STORED DATA:

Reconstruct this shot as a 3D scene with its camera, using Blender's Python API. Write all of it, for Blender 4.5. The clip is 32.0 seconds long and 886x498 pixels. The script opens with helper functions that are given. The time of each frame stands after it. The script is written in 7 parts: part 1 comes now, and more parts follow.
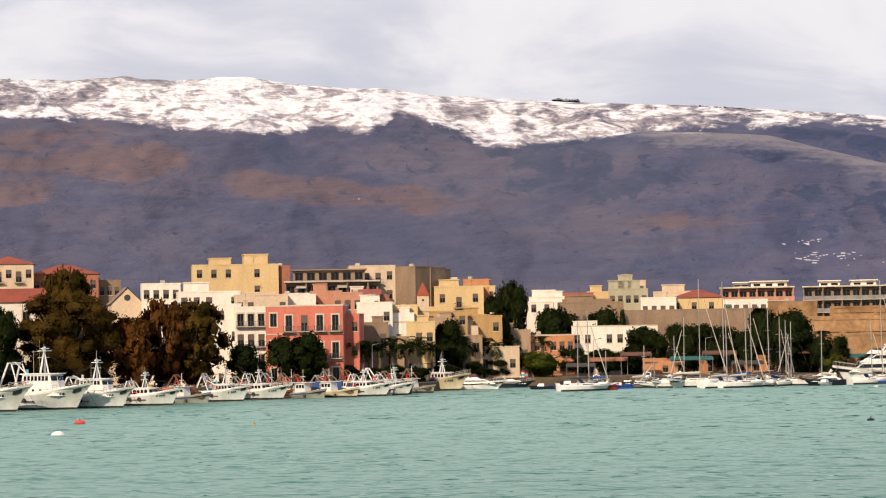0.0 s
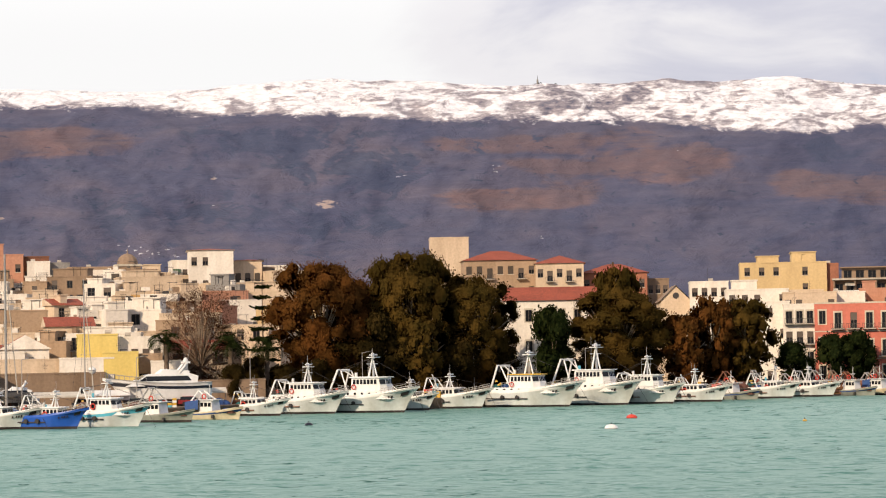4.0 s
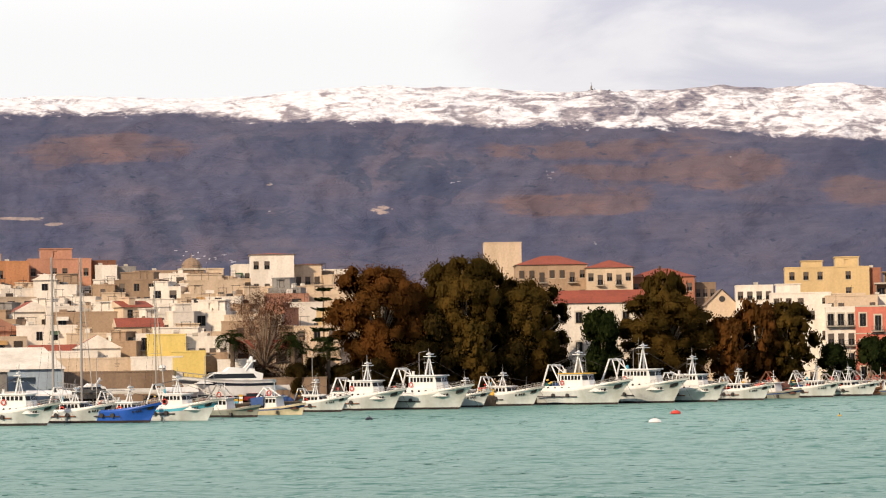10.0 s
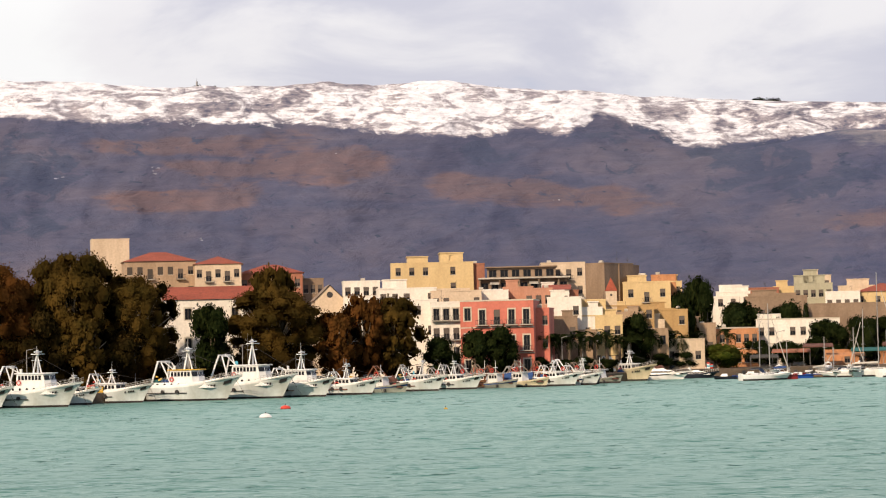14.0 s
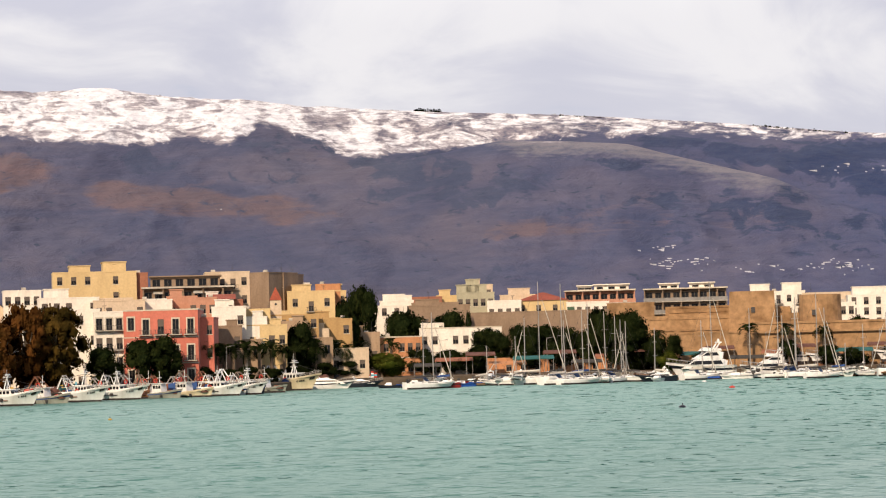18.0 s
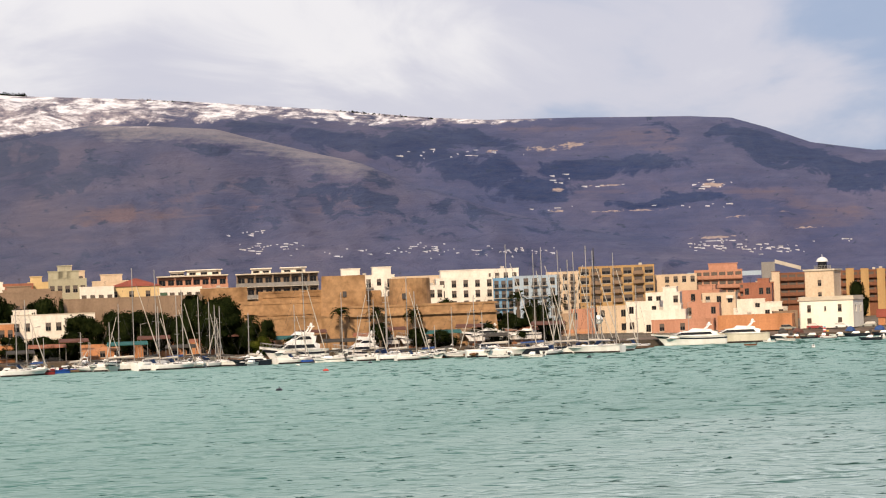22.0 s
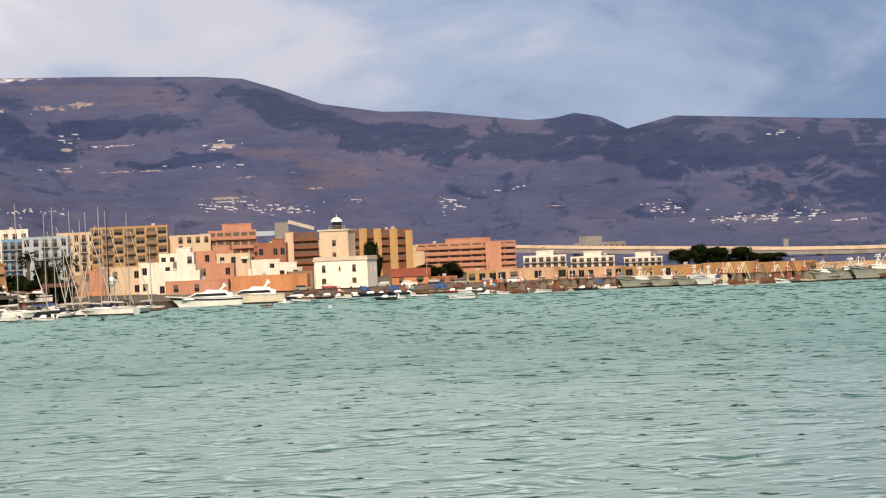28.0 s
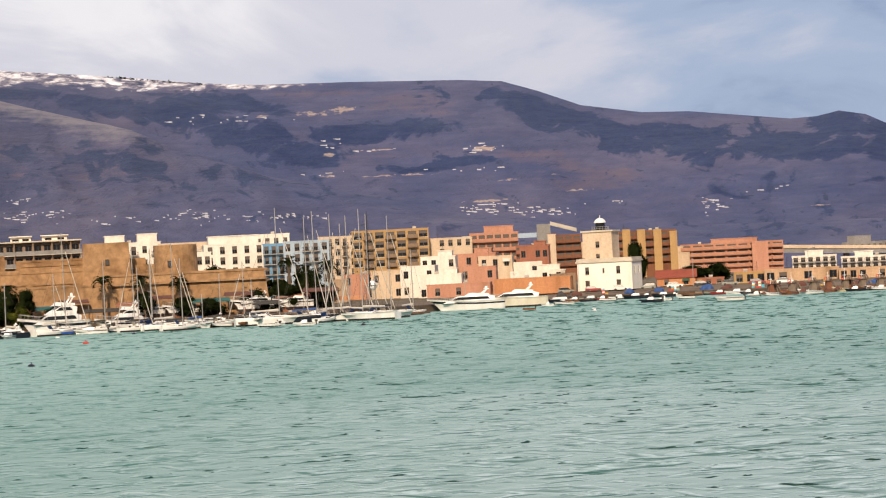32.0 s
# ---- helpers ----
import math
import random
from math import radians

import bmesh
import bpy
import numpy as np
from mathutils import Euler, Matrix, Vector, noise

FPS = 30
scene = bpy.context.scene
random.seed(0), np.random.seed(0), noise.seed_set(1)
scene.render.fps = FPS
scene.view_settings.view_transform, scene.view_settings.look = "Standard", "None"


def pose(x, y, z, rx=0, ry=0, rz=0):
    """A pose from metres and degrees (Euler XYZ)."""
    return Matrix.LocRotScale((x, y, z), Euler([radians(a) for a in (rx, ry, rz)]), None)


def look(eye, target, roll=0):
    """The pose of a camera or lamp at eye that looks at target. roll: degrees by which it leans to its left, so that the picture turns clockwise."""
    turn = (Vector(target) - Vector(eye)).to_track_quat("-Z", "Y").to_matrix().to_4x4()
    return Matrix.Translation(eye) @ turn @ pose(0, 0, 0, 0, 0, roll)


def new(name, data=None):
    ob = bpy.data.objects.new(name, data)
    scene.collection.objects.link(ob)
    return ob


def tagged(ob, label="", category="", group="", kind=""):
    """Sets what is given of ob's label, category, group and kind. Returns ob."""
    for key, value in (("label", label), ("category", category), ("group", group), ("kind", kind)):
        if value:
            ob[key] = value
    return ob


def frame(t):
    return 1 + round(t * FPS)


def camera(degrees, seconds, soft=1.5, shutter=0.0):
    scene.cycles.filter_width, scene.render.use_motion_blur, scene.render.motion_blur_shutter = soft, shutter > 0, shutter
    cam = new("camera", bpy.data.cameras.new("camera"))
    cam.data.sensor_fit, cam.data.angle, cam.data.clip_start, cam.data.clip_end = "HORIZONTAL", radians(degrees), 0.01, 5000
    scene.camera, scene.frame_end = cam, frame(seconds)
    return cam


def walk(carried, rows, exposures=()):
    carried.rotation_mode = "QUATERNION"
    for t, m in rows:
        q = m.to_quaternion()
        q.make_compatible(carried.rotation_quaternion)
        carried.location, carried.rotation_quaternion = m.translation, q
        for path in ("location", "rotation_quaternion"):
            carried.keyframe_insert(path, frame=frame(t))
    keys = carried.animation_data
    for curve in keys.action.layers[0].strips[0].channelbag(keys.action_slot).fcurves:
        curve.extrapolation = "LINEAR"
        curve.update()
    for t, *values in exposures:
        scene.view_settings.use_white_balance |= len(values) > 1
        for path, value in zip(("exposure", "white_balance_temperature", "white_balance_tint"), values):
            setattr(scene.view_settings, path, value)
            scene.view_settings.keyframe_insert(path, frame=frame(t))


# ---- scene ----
# ------------------------------------------------------------------ camera and its path
LENS = 20.4
EYE = 10.0
PATH = (
    (0.0, -1.15, 18.90, 11.80, 6.494, 1.943, -0.985),
    (0.5, -1.22, 18.52, 11.70, 4.980, 1.945, -0.985),
    (1.0, -1.30, 18.15, 11.60, 3.431, 1.970, -1.014),
    (1.5, -1.38, 17.77, 11.50, 1.903, 2.001, -1.008),
    (2.0, -1.45, 17.40, 11.40, 0.394, 2.044, -1.017),
    (2.5, -1.52, 17.02, 11.30, -1.129, 2.076, -1.006),
    (3.0, -1.60, 16.65, 11.20, -2.732, 2.117, -1.001),
    (3.5, -1.67, 16.27, 11.10, -4.442, 2.156, -1.001),
    (4.0, -1.75, 15.90, 11.00, -6.144, 2.193, -0.990),
    (4.5, -1.82, 15.52, 10.90, -7.836, 2.234, -0.980),
    (6.5, -0.90, 3.64, 10.00, -13.824, 2.468, -1.008),
    (7.0, -0.87, 3.44, 10.00, -14.194, 2.491, -0.976),
    (7.5, -0.80, 3.29, 10.00, -13.630, 2.497, -0.976),
    (8.0, -0.66, 2.99, 10.00, -12.443, 2.507, -0.962),
    (8.5, -0.37, 1.82, 10.00, -11.401, 2.490, -0.934),
    (9.0, -0.07, 0.39, 10.00, -10.165, 2.454, -0.909),
    (9.5, 0.19, -1.24, 10.00, -8.781, 2.405, -0.904),
    (10.0, 0.35, -2.70, 10.00, -7.400, 2.348, -0.884),
    (10.5, 0.41, -3.87, 10.00, -6.029, 2.293, -0.873),
    (11.0, 0.38, -4.67, 10.00, -4.673, 2.236, -0.910),
    (11.5, 0.30, -5.11, 10.00, -3.341, 2.184, -0.974),
    (12.0, 0.20, -5.30, 10.00, -2.119, 2.131, -1.030),
    (12.5, 0.10, -5.57, 10.00, -1.007, 2.084, -1.112),
    (13.0, 0.00, -5.66, 10.00, -0.000, 2.050, -1.200),
    (13.5, -0.09, -5.55, 10.00, 0.896, 2.052, -1.263),
    (14.0, -0.16, -5.23, 10.00, 1.762, 2.077, -1.349),
    (14.5, -0.22, -4.72, 10.00, 2.615, 2.137, -1.406),
    (16.5, -0.50, -4.39, 10.00, 6.444, 2.268, -1.474),
    (17.0, -0.61, -4.63, 10.00, 7.479, 2.217, -1.507),
    (17.5, -0.69, -4.63, 10.00, 8.539, 2.158, -1.529),
    (18.0, -0.73, -4.33, 10.00, 9.630, 2.100, -1.550),
    (18.5, -0.81, -4.26, 10.00, 10.757, 2.039, -1.613),
    (19.0, -0.82, -3.91, 10.00, 11.905, 1.968, -1.670),
    (19.5, -0.86, -3.71, 10.00, 13.083, 1.912, -1.718),
    (20.0, -0.96, -3.78, 10.00, 14.277, 1.859, -1.810),
    (20.5, -1.32, -4.76, 10.00, 15.498, 1.805, -1.888),
    (21.0, -1.97, -6.55, 10.00, 16.746, 1.708, -1.956),
    (21.5, -2.57, -7.93, 10.00, 17.993, 1.584, -2.050),
    (22.0, -3.12, -8.97, 10.00, 19.184, 1.446, -2.136),
    (22.5, -3.55, -9.59, 10.00, 20.322, 1.321, -2.217),
    (23.0, -3.76, -9.60, 10.00, 21.394, 1.199, -2.293),
    (23.5, -3.81, -9.24, 10.00, 22.408, 1.087, -2.328),
    (24.0, -3.62, -8.37, 10.00, 23.376, 0.972, -2.366),
    (24.5, -3.25, -7.20, 10.00, 24.294, 0.861, -2.401),
    (25.0, -3.05, -6.48, 10.00, 25.173, 0.747, -2.436),
    (25.5, -2.88, -5.90, 10.00, 26.046, 0.645, -2.465),
    (27.5, -0.86, -1.51, 10.00, 29.598, 0.223, -2.493),
    (28.0, -0.52, -0.89, 10.00, 30.501, 0.088, -2.448),
    (28.5, -0.12, -0.20, 10.00, 31.406, -0.032, -2.433),
    (29.0, 0.19, 0.30, 10.00, 32.282, -0.093, -2.487),
    (29.5, 0.68, 1.10, 10.00, 31.746, -0.040, -2.535),
    (30.0, 1.49, 2.59, 10.00, 29.995, 0.066, -2.644),
    (30.5, 2.32, 4.29, 10.00, 28.411, 0.170, -2.695),
    (31.0, 3.29, 6.46, 10.00, 26.964, 0.260, -2.761),
    (31.5, 4.17, 8.66, 10.00, 25.711, 0.339, -2.812),
    (32.0, 4.54, 9.99, 10.00, 24.441, 0.417, -2.908),
)


def aim(ex, ey, ez, yaw, pitch, roll):
    """A camera pose from its place, its bearing, its rise and its lean in degrees."""
    a, p = radians(yaw), radians(pitch)
    eye = Vector((ex, ey, ez))
    return look(eye, eye + Vector((math.sin(a) * math.cos(p), math.cos(a) * math.cos(p), math.sin(p))), roll)


cam = camera(LENS, 32.0, soft=1.15)
walk(cam, [(t, aim(*row)) for t, *row in PATH])

# ------------------------------------------------------------------ sky, sun
SUN_BEARING, SUN_RISE = -152.0, 28.0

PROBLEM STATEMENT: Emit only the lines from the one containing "setattr(scene.view_settings, path, value)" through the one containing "scene.view_settings.keyframe_insert(path, frame=frame(t))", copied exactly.

EXERCISE SOLUTION:
            setattr(scene.view_settings, path, value)
            scene.view_settings.keyframe_insert(path, frame=frame(t))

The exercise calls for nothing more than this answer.